▸ **WHAT THE TASK ASKS**:
Output all the data exactly. Pictures do not belong in the copy.

— Begin —

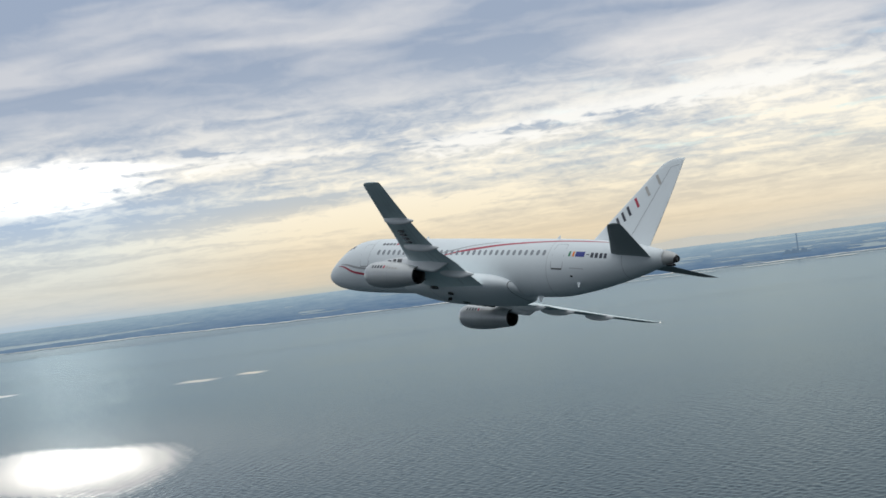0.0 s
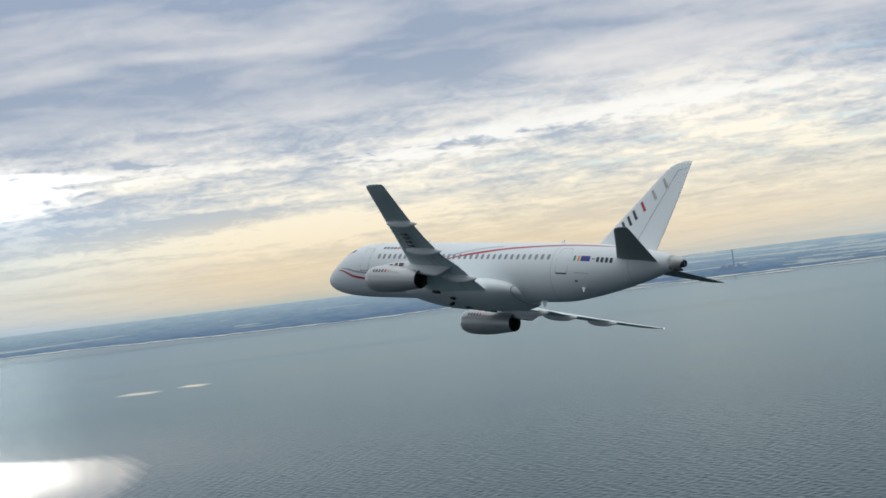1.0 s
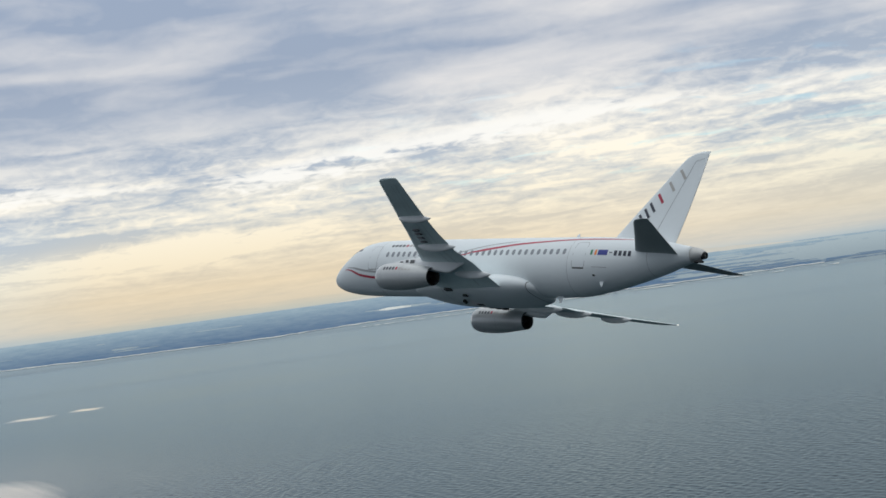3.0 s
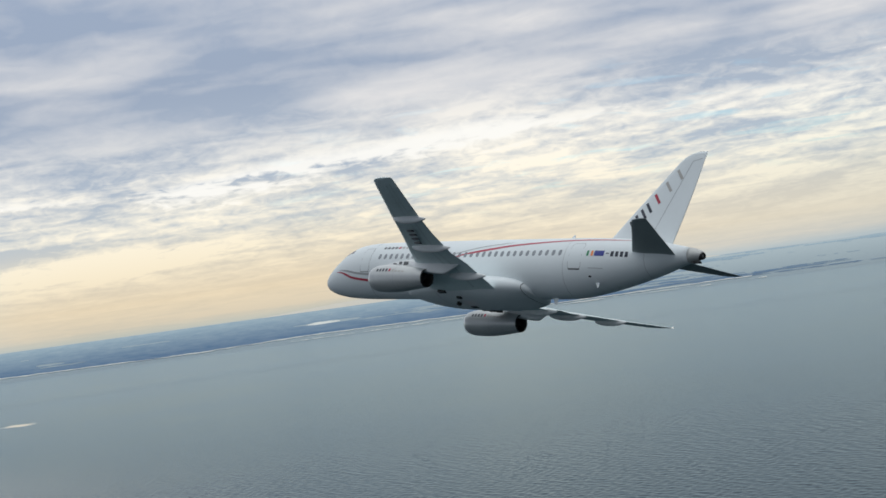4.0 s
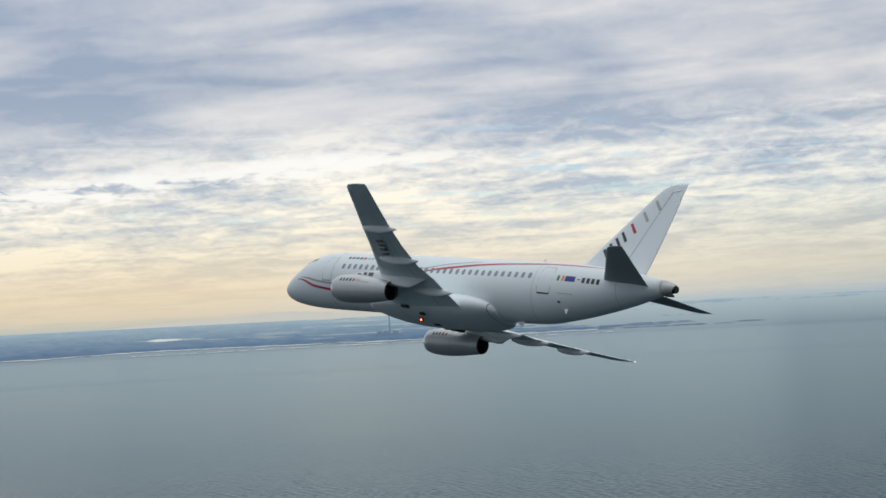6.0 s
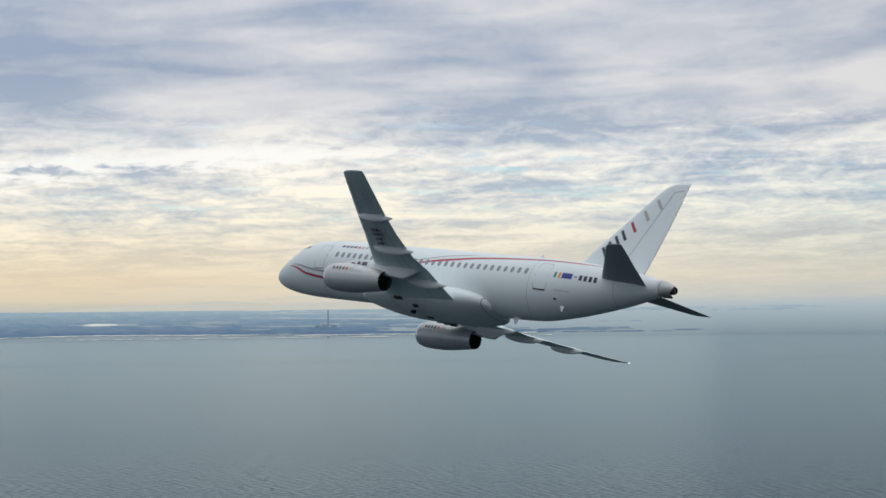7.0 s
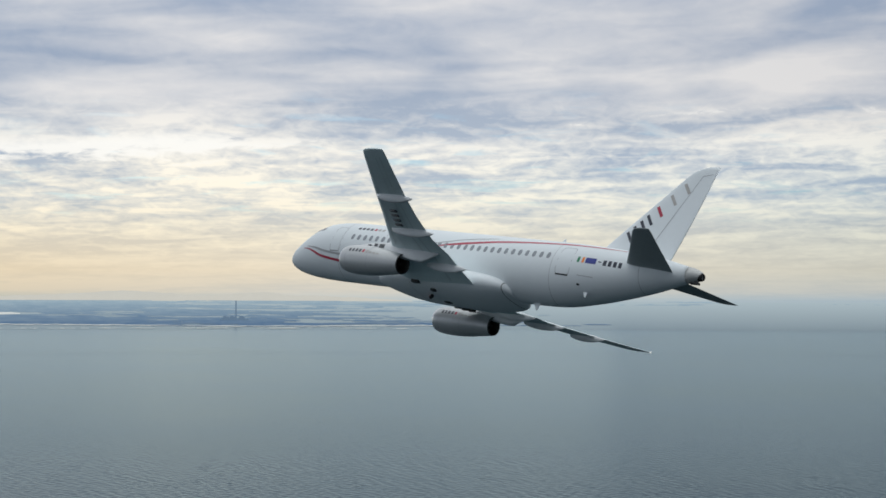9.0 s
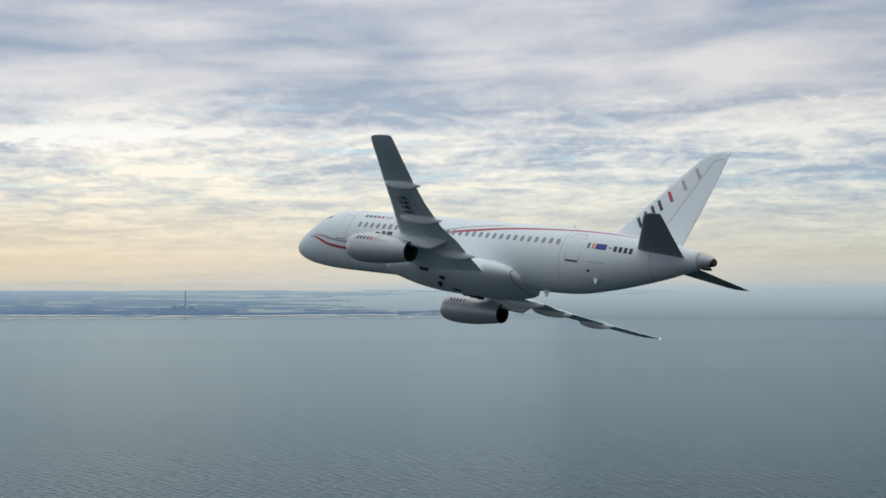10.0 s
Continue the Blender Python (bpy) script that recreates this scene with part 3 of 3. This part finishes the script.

— End —

▸ **FULL ANSWER**:
0.0 s
1.0 s
3.0 s
4.0 s
6.0 s
7.0 s
9.0 s
10.0 s
Continue the Blender Python (bpy) script that recreates this scene with part 3 of 3. This part finishes the script.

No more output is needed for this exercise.